How unions won the right to annual leave

Annual leave can seem like a right that has always been around – but this couldn’t be further from the truth.

The only reason we have a right to annual leave is because of the long union campaign over generations to win it, and then to increase it.

This goes back all the way to 1856 when Stonemasons in Melbourne and Sydney campaigned for the eight-hour day.

The basic principle was simple: working people had a right to life beyond the workplace. We have the right to rest and recreation. Though some employers resisted this change dedicated union campaigns won the eight-hour day in the building industry in 1856.

Since then unions have consistently campaigned for reasonable working hours, and the right to take annual leave.

Printing workers first won some paid annual leave in 1935, a victory that soon spread to other industries.

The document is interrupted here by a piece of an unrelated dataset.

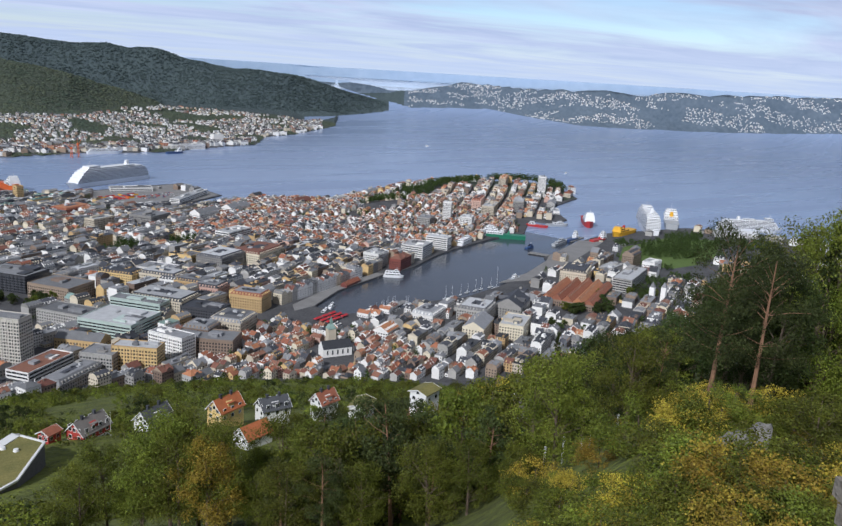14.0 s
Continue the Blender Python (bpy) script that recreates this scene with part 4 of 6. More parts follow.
NEAR["deep"] = [make_tree(40 + i, 12, 3.3, 17000, 0.16, LEAF["deep"], M_BARK, "dark green tree in the shaded wood") for i in range(2)]
NEAR["pine"] = [make_tree(9, 14, 4.0, 15000, 0.15, LEAF["pine"], M_PINEBARK, "pine with reddish bare trunk", "pine", 60, "pine_tree")]
NEAR["shrub"] = [make_tree(35 + i, 4, 2.4, 7000, 0.13, LEAF[k], M_BARK, "bushy shrub on the steep slope", clumps=40, name="shrub") for i, k in enumerate(("olive", "green", "autumn"))]
# coarser trees farther down and on the spur
MID = {
    "green": [make_tree(11 + i, 14, 4.6, 5200, 0.34, LEAF["green"], M_BARK, "green broadleaf tree on the wooded slope", clumps=80) for i in range(2)],
    "olive": [make_tree(15 + i, 14, 4.4, 5200, 0.34, LEAF["olive"], M_BARK, "olive broadleaf tree turning yellow on the slope", clumps=80) for i in range(2)],
    "autumn": [make_tree(19 + i, 13, 4.2, 5200, 0.33, LEAF["autumn"], M_BARK, "yellowing autumn tree on the wooded slope", clumps=80) for i in range(1)],
    "deep": [make_tree(23 + i, 15, 4.4, 5200, 0.34, LEAF["deep"], M_BARK, "dark green broadleaf tree on the slope", clumps=80) for i in range(2)],
    "pine": [make_tree(27 + i, 15, 4.2, 6500, 0.28, LEAF["pine"], M_PINEBARK, "tall pine with reddish bare trunk", "pine", 48, "pine_tree") for i in range(2)],
    "spruce": [make_tree(31, 15, 3.2, 7000, 0.27, LEAF["deep"], M_BARK, "dark pointed spruce on the slope", "spruce", 90, "spruce_tree")],
}
SLOPE = [make_tree(80 + i, 7, 3.6, 1300, 0.5, LEAF[k], M_BARK, f"{k} small tree on the grassy hillside", clumps=30, name="hillside_tree") for i, k in enumerate(("green", "deep", "olive", "olive"))]
originals = SLOPE + [t for d in (NEAR, MID) for l in d.values() for t in l]
used_originals = set()


def plant(protos, rg, x, y, z, h, proto_h, wide=1.0):
    p = rg.choice(protos)
    m = pose(x, y, z - 0.3, rg.uniform(-3, 3), rg.uniform(-3, 3), rg.uniform(0, 360)) @ Matrix.Diagonal((h / proto_h * wide, h / proto_h * wide, h / proto_h, 1))
    if id(p) not in used_originals:
        used_originals.add(id(p))
        p.matrix_basis = m
        return p
    c = p.copy()
    scene.collection.objects.link(c)
    c.matrix_basis = m
    for o in p.children:
        d = o.copy()
        scene.collection.objects.link(d)
        d.parent = c
    return c




# ---- water, parks and quays ----
city_ground = slab("quay", CITY, -4, 2.3, [M_STREET], label="city ground with stone quay edges", category="quay", kind="structure")
HARBOUR = [(495, 905), (520, 860), (581, 842), (648, 860), (719, 855), (802, 880), (886, 910), (996, 960), (1012, 1000), (1110, 1046), (1180, 1090), (1150, 1200), (1120, 1190), (1029, 1170), (900, 1125), (840, 1100), (745, 1040), (680, 1022), (565, 970)]
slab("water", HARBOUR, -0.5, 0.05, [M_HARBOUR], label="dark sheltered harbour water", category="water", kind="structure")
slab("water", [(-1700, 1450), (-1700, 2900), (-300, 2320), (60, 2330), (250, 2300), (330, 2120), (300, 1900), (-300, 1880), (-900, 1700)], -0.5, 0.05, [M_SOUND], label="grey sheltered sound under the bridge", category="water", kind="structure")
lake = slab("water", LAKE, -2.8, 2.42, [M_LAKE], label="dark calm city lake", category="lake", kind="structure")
M_PATH = mat("pale_gravel_path", (0.27, 0.265, 0.25), 0.95, 0.25, 8)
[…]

This was significant because before this point leave entitlements were only included into awards by consent – that is, when employers voluntarily agreed to allow leave.

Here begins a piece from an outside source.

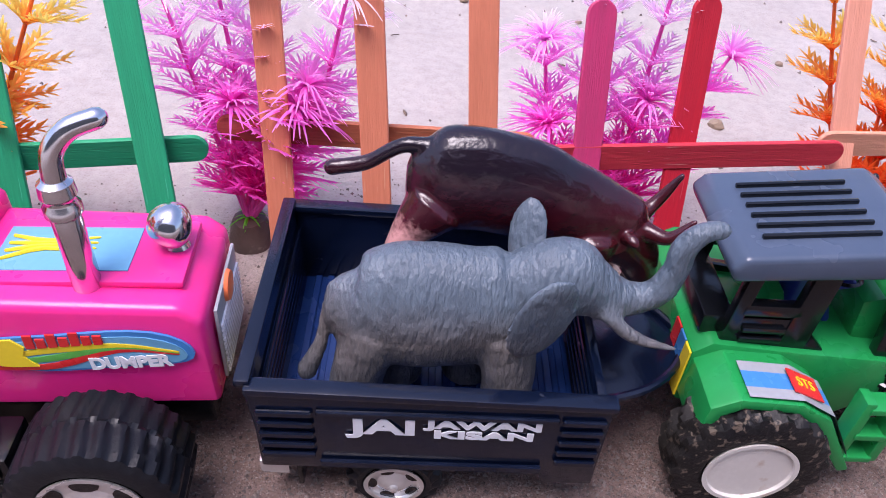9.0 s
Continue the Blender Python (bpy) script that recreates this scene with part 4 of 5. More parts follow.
# ---- small red tractor stuck in the mud ----
def red_tractor():
    th = thing("toy_tractor", "red toy tractor with black seat stuck in mud", "tractor", 78, 216, 1.5, -6, ry=3)
    th.scale = (1.1, 1.1, 1.1)
    hood = [(38, 34), (38, 53), (42, 58.5), (54, 60), (76, 59.5), (82, 56), (85, 49), (84, 39), (80, 31), (66, 31), (69, 45), (54, 45), (50, 34)]
    part("hood", prism([(x + 2, z) for x, z in hood], -13, 13, bev=3.2, seg=3), M_red, th, "glossy red hood")
    part("engine", box(42, 82, -10, 10, 18, 44, 2), M_black, th)
    part("cowl", prism([(31, 34), (33, 52), (42, 58), (45, 34)], -10, 10, bev=2), M_red, th)
    part("chassis", box(-20, 60, -9, 9, 16, 32, 2), M_black, th)
    part("front_grille", box(81, 84.4, -9, 9, 31, 46, 1), M_black, th)
    for s in (-1, 1):
        fen = [(-22, 34), (-19, 48), (-12, 50), (24, 49), (30, 44), (36, 28), (32, 27), (26, 42), (20, 45), (-10, 46), (-15, 44), (-18, 33)]
        v0, v1 = (-31, -10) if s < 0 else (10, 31)
        f = part("fender", prism(fen, v0, v1, bev=1.0), M_red, th, "glossy red rear fender")
        part("fender_side", prism([(-20, 34), (-17, 47), (24, 47), (34, 28), (28, 22), (-12, 22)], (-13 if s < 0 else 11), (-11 if s < 0 else 13)), M_red, f)
        part("tail_light", box(-17, -9, s * 24 - 4, s * 24 + 4, 50, 52.5, 0.8), M_stickerr, f, "red tail light")
        wheel(th, 4.5, s * 33, 21.5, 20.5, 15, 13.5, M_tyremud, M_white, side=s, lugs=16, holes=0)
        wheel(th, 71, s * 23, 3.5, 11.5, 10, 7, M_tyremud, M_white, side=s, lugs=14, holes=0)
    part("seat", prism([(-2, 44), (0, 60), (4, 60), (8, 50), (22, 48), (24, 44)], -9, 9, bev=1.2), M_black, th, "black seat")
    for s, lift, y in ((-1, 0, -22), (1, 0, 24)):
        part("guard_pad", box(-4 - (9 if s > 0 else 0), 34 - (22 if s > 0 else 0), y - 5, y + 5, 51, 54.5, 1.2), M_black, th, "black mudguard pad")
        hh = 59 if s < 0 else 71
        part("guard_rail", tube([*[(p * (0.72 if s > 0 else 1) - (11 if s > 0 else 0), y, q, 1.6) for p, q in ((-6, 52), (-7, hh - 2), (-2, hh), (28, hh), (34, hh - 4), (33, 53))]], seg=8, n=3), M_navy, th, "dark blue guard rail")
    st = lathe([(8.2, 0.9), (9.4, 0), (8.2, -0.9), (7.2, 0), (8.2, 0.9)], 0, 0, 0, seg=32, axis="z")
    for a in range(3):
        c, s_ = math.cos(a * math.tau / 3), math.sin(a * math.tau / 3)
        tube([(0, 0, 0, 0.9), (7.6 * c, 7.6 * s_, 0, 0.8)], n=1, seg=6, bm=st)
    tube([(0, 0, 0, 1.2), (0, 0, -14, 1.2)], n=1, seg=8, bm=st)
    w = part("steering_wheel", st, M_navy, th)
    w.matrix_basis = pose(28 * MM, 3 * MM, 60 * MM, 0, -22, 0)
    part("exhaust", tube([(63, -14, 46, 1.2), (68, -14.5, 58, 1.0), (73, -15, 70, 0.9), (76, -15.5, 71.5, 1.3)], seg=8, n=2), M_black, th)
    part("headlight", tube([(50, 12, 48, 2.0), (55, 22, 50, 1.7), (58, 24, 55, 2.2), (59, 24, 59, 3.0), (62, 23, 61, 2.4)], seg=10, n=2), M_navy, th)
    part("hitch_pin", lathe([(0.01, 0), (2.6, 0), (2.6, 12), (3.6, 12.2), (3.6, 14), (2.2, 14.2), (0.01, 14)], 3, 1, 50, seg=20, axis="z"), M_chrome, th)
    part("hitch_frame", tube([(-14, -14, 18, 1.6), (-30, -16, 10, 1.6), (-40, -14, 12, 1.6), (-40, 10, 16, 1.6), (-16, 12, 22, 1.6)], seg=8, n=2), M_navy, th, "black hitch frame")
    part("warning_plate", box(-6, 4, 9.2, 10, 50, 58, 0.3), M_stickerr, th)
    side = part("side_sticker", prism([(67, 33), (70, 46), (83, 47.5), (81.5, 34)], -13.4, -13.2), M_stickerr, th, "red and yellow side sticker")
    part("sticker_disc", lathe([(0.01, 0), (5.5, 0), (5.5, -0.2), (0.01, -0.2)], 75.5, -13.45, 40, seg=24), M_stickery, side)
    part("sticker_band", box(69.5, 82, -13.9, -13.7, 38.4, 41.8), M_stickerk, side)
    lettering("EME 24", 3.2, M_stickerw, side, onside(75.8, -14.0, 40.1))
    part("side_sticker", prism([(40, 49), (51, 49), (46, 36)], -13.4, -13.2), M_stickery, th, "yellow warning triangle")
    return th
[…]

But due to union pressure leave increasingly became a right.

In 1941 union advocacy led to one week’s annual leave being implemented as the new standard. This was prompted by a case to the Arbitration Court brought by the Amalgamated Engineering Union which functioned as a benchmark award for other industries.

Since then we won an extension of this right to three weeks and then one month.

But only because we campaigned for it. So, next holiday, thank your union.